Wolverhampton Arts and Heritage Service has been working with young people from Wolverhampton and Coventry to create thought-provoking images to challenge perceptions of disability. Professional artist Lisa Gunn helped pupils produce digital work based on the theme of identity, ranging from short documentaries and fine-art videos to sound installations and still photography. These included self-portraits such as Monique, shot floating free in water without her wheelchair, and Jay, who chose the pose of a gangster, something you would not associate with disability. The exhibition, which started at Wolverhampton Art Gallery, toured the country for a month.

Thirteen, a pupil-founded company from Colchester County High School for Girls, was awarded the silver medal at Young Enterprise’s European Company of the Year finals in Sardinia. Responding to child obesity in the UK, it set up a business that developed the “Vegimat”, a place mat-cum-wall chart to encourage fruit and vegetable consumption.

Bladon CofE Primary School in Woodstock, Oxfordshire, took first prize in the Excellence in Forestry Schools Awards 2010 for its environmental project on sustainable forestry.

More than 150 children attended Chesterfield Children’s University’s first graduation ceremony last week.
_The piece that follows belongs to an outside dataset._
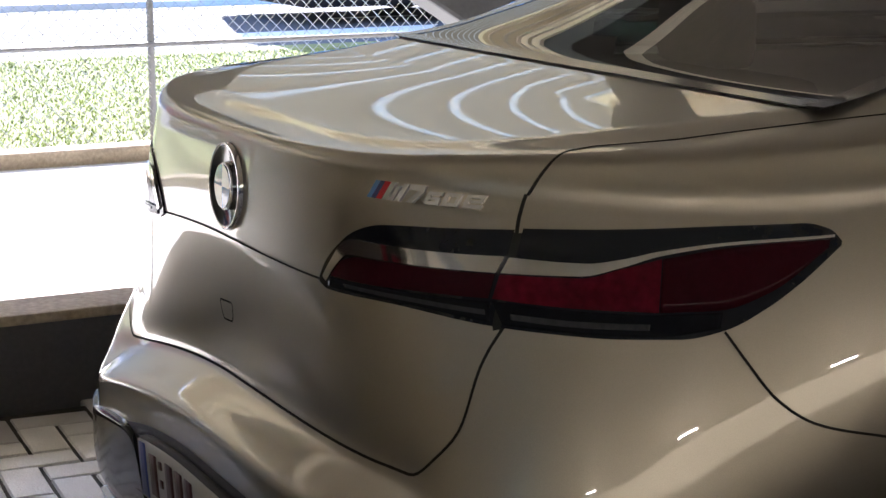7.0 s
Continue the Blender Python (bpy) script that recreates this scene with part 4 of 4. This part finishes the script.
def paved(u, v):
    """Paving units (along, across) to the plan."""
    c, s = math.cos(TURN) * W, math.sin(TURN) * W
    return c * v + s * u + PAVE_X, c * u - s * v + PAVE_Y


ground = part("ground", box((-400, -400, -0.30), (400, 400, -0.055)), mat=soil_mat, smooth=False)
tagged(ground, "bare earth under paving, grass and road", "ground", kind="structure")
bed = part("pavement", box((-2.30, -26, -0.054), (28, 32, -0.007)), mat=sand_mat, smooth=False)
tagged(bed, "grey concrete herringbone block paving with dark sandy joints", "pavement", kind="structure")


PAVER_FACES = [(0, 1, 5, 4), (1, 2, 6, 5), (2, 3, 7, 6), (3, 0, 4, 7), (4, 5, 9, 8), (5, 6, 10, 9), (6, 7, 11, 10), (7, 4, 8, 11), (8, 9, 10, 11)]


def paver_mesh(name, long_u):
    a, b = (1.0, 0.5) if long_u else (0.5, 1.0)
    g, e = 0.042, 0.045
    hx, hy = (b - g) * W, (a - g) * W
    v = []
    for k, z in ((0, -0.05), (0, -0.006), (e * W, 0.0)):
        v += [(-hx + k, -hy + k, z), (hx - k, -hy + k, z), (hx - k, hy - k, z), (-hx + k, hy - k, z)]
    return mesh_of(name, v, PAVER_FACES, paver_mat, smooth=False)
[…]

Pupils aged seven to 14 won awards for learning outside of school hours.

Minister for culture Ed Vaizey gives Saints Crew, from St Columba’s Catholic Boys’ School in Bexley, Kent, two thumbs up for their impressive floor moves. Mr Vaizey was a special guest at Dancing On Parliament, part of London’s nine-day Big Dance event, where the talented teenagers were representing the Step Into Dance youth initiative.